What you will do:
Every line below is to be copied exactly, with the pictures left out.

Information provided:
====================
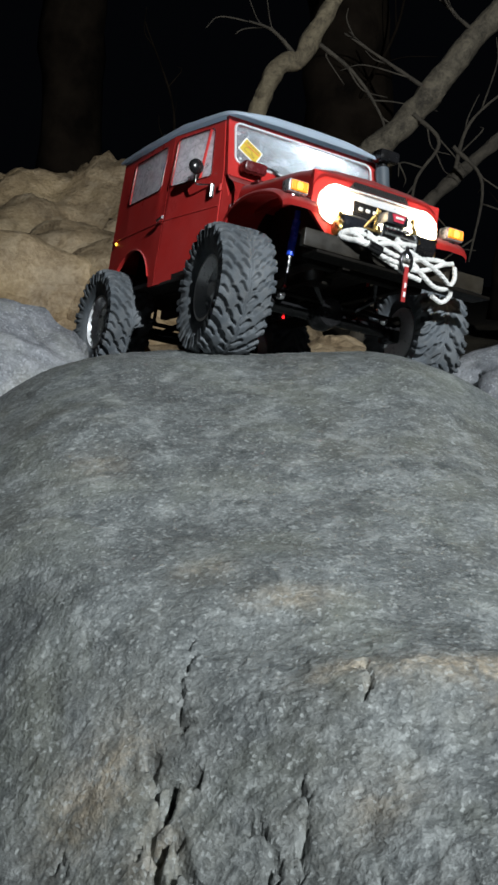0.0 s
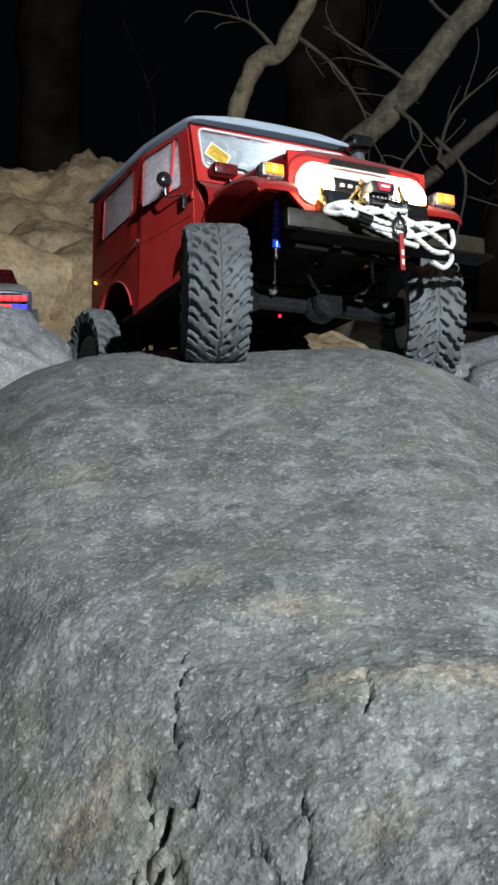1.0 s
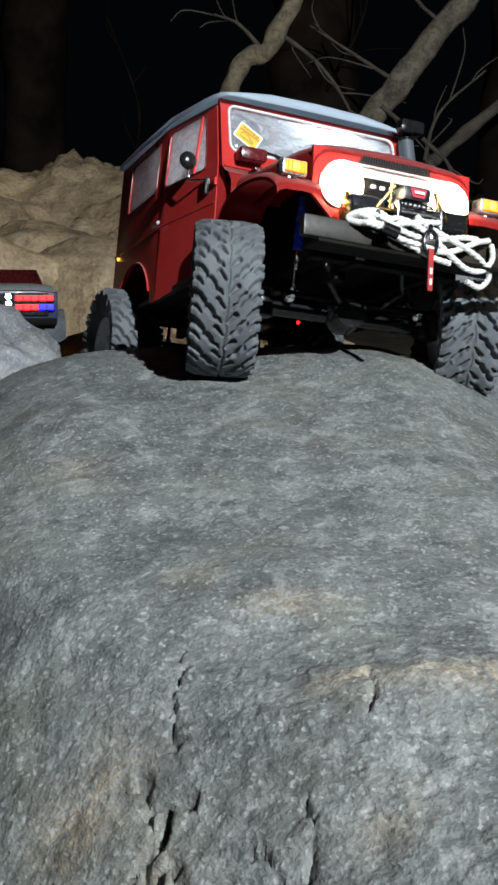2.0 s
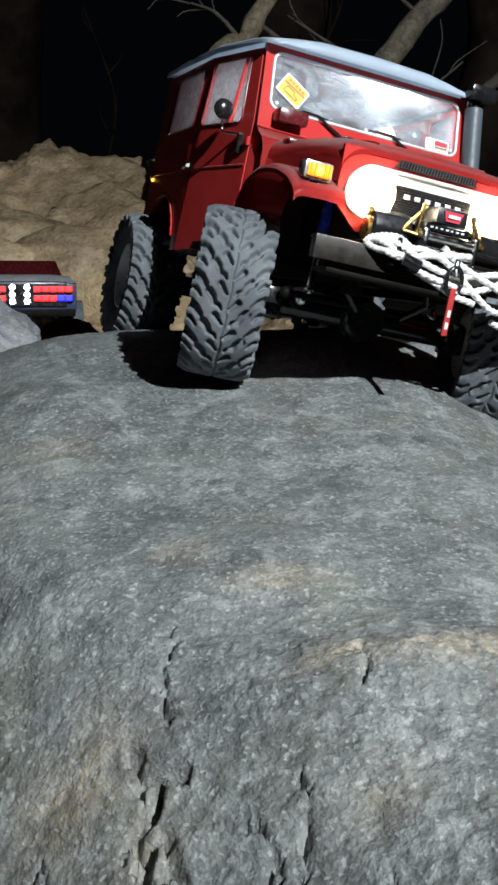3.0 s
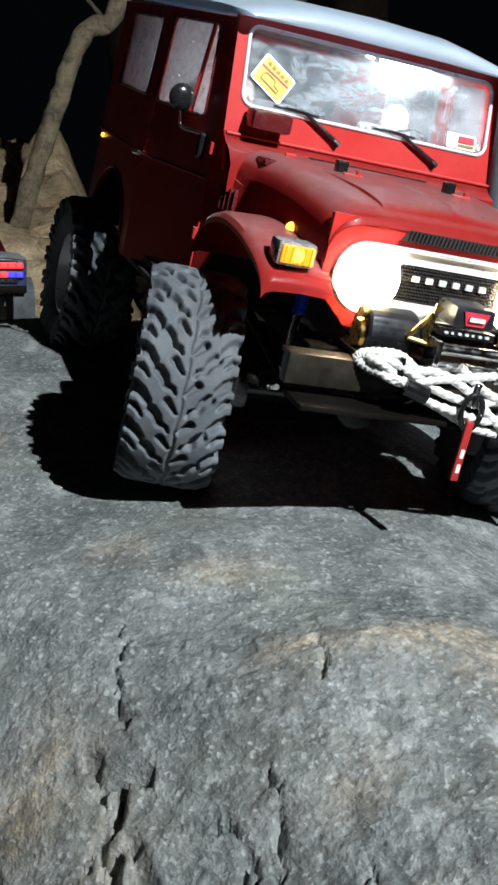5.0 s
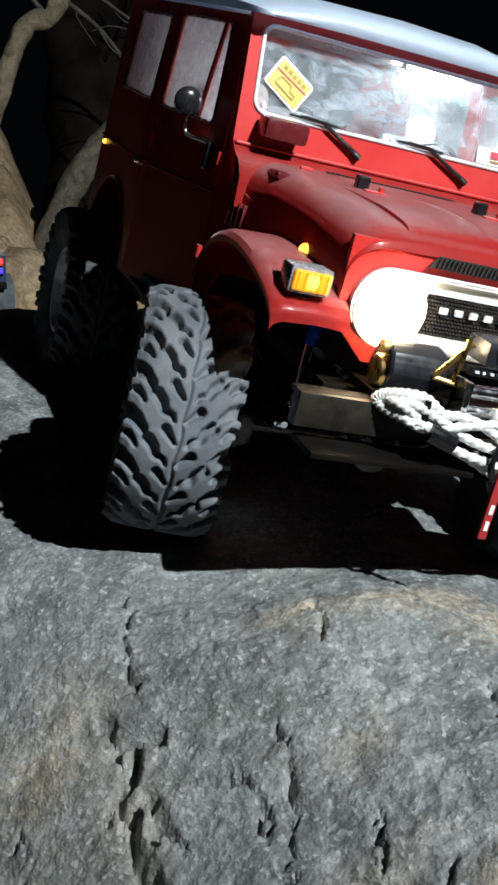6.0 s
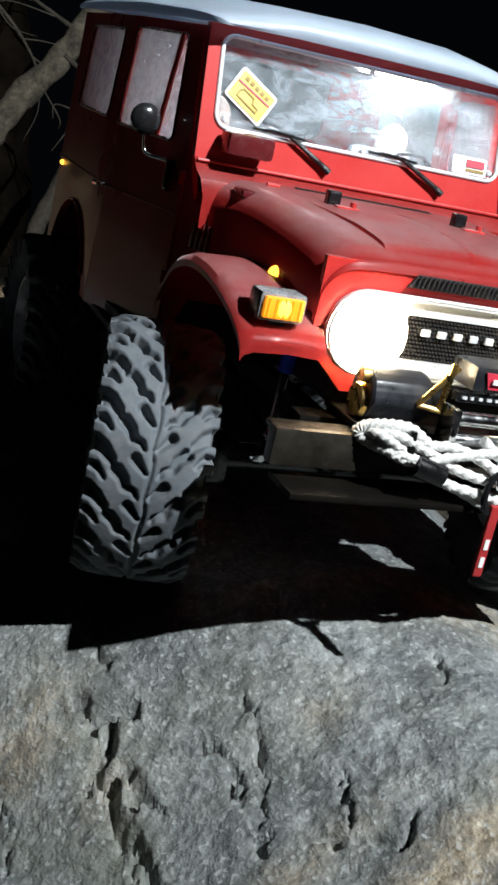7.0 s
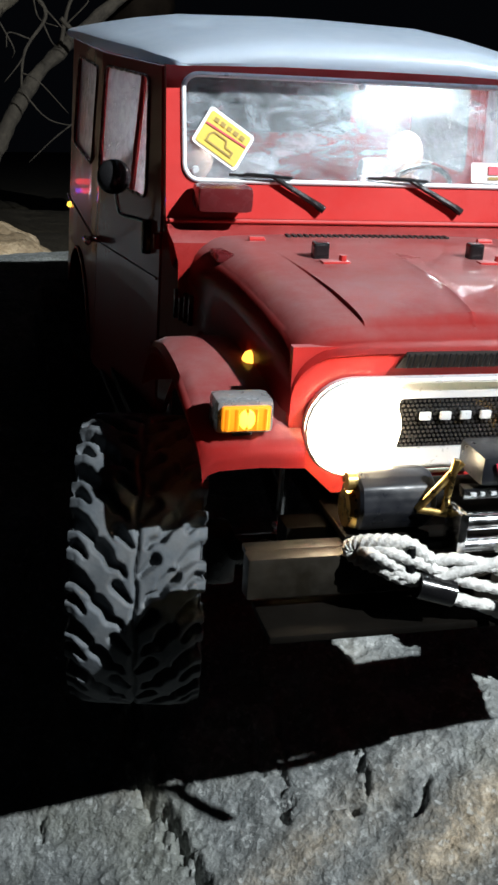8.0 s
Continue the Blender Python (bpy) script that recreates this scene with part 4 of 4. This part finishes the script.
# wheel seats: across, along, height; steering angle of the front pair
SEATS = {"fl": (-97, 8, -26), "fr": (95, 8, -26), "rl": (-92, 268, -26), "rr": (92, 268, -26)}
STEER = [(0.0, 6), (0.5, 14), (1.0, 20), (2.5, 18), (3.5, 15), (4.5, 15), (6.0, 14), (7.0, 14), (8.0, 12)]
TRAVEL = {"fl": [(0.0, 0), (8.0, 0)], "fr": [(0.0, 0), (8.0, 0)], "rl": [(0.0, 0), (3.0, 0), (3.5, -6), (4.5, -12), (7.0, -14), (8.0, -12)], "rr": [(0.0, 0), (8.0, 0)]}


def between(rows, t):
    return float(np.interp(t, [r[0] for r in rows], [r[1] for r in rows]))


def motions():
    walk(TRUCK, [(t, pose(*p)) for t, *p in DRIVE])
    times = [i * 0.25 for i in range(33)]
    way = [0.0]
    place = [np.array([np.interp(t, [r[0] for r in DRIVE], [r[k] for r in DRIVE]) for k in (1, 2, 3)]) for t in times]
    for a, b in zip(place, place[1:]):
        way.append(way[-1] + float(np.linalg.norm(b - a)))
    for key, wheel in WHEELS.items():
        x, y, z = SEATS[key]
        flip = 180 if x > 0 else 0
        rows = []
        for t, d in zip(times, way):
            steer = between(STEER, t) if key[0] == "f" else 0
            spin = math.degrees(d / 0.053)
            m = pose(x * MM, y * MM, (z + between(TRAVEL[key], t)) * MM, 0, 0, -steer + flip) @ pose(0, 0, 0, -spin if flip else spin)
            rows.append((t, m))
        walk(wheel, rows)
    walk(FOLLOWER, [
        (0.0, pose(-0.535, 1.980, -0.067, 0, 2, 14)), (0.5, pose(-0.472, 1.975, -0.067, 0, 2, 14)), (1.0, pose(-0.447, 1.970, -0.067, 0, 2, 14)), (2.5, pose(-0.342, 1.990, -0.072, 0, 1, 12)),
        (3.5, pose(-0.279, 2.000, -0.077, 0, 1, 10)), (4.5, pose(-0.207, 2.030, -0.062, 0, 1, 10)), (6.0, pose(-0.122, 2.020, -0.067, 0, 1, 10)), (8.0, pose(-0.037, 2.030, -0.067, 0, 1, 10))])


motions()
====================
Finished task:
0.0 s
1.0 s
2.0 s
3.0 s
5.0 s
6.0 s
7.0 s
8.0 s
Continue the Blender Python (bpy) script that recreates this scene with part 4 of 4. This part finishes the script.
# wheel seats: across, along, height; steering angle of the front pair
SEATS = {"fl": (-97, 8, -26), "fr": (95, 8, -26), "rl": (-92, 268, -26), "rr": (92, 268, -26)}
STEER = [(0.0, 6), (0.5, 14), (1.0, 20), (2.5, 18), (3.5, 15), (4.5, 15), (6.0, 14), (7.0, 14), (8.0, 12)]
TRAVEL = {"fl": [(0.0, 0), (8.0, 0)], "fr": [(0.0, 0), (8.0, 0)], "rl": [(0.0, 0), (3.0, 0), (3.5, -6), (4.5, -12), (7.0, -14), (8.0, -12)], "rr": [(0.0, 0), (8.0, 0)]}


def between(rows, t):
    return float(np.interp(t, [r[0] for r in rows], [r[1] for r in rows]))


def motions():
    walk(TRUCK, [(t, pose(*p)) for t, *p in DRIVE])
    times = [i * 0.25 for i in range(33)]
    way = [0.0]
    place = [np.array([np.interp(t, [r[0] for r in DRIVE], [r[k] for r in DRIVE]) for k in (1, 2, 3)]) for t in times]
    for a, b in zip(place, place[1:]):
        way.append(way[-1] + float(np.linalg.norm(b - a)))
    for key, wheel in WHEELS.items():
        x, y, z = SEATS[key]
        flip = 180 if x > 0 else 0
        rows = []
        for t, d in zip(times, way):
            steer = between(STEER, t) if key[0] == "f" else 0
            spin = math.degrees(d / 0.053)
            m = pose(x * MM, y * MM, (z + between(TRAVEL[key], t)) * MM, 0, 0, -steer + flip) @ pose(0, 0, 0, -spin if flip else spin)
            rows.append((t, m))
        walk(wheel, rows)
    walk(FOLLOWER, [
        (0.0, pose(-0.535, 1.980, -0.067, 0, 2, 14)), (0.5, pose(-0.472, 1.975, -0.067, 0, 2, 14)), (1.0, pose(-0.447, 1.970, -0.067, 0, 2, 14)), (2.5, pose(-0.342, 1.990, -0.072, 0, 1, 12)),
        (3.5, pose(-0.279, 2.000, -0.077, 0, 1, 10)), (4.5, pose(-0.207, 2.030, -0.062, 0, 1, 10)), (6.0, pose(-0.122, 2.020, -0.067, 0, 1, 10)), (8.0, pose(-0.037, 2.030, -0.067, 0, 1, 10))])


motions()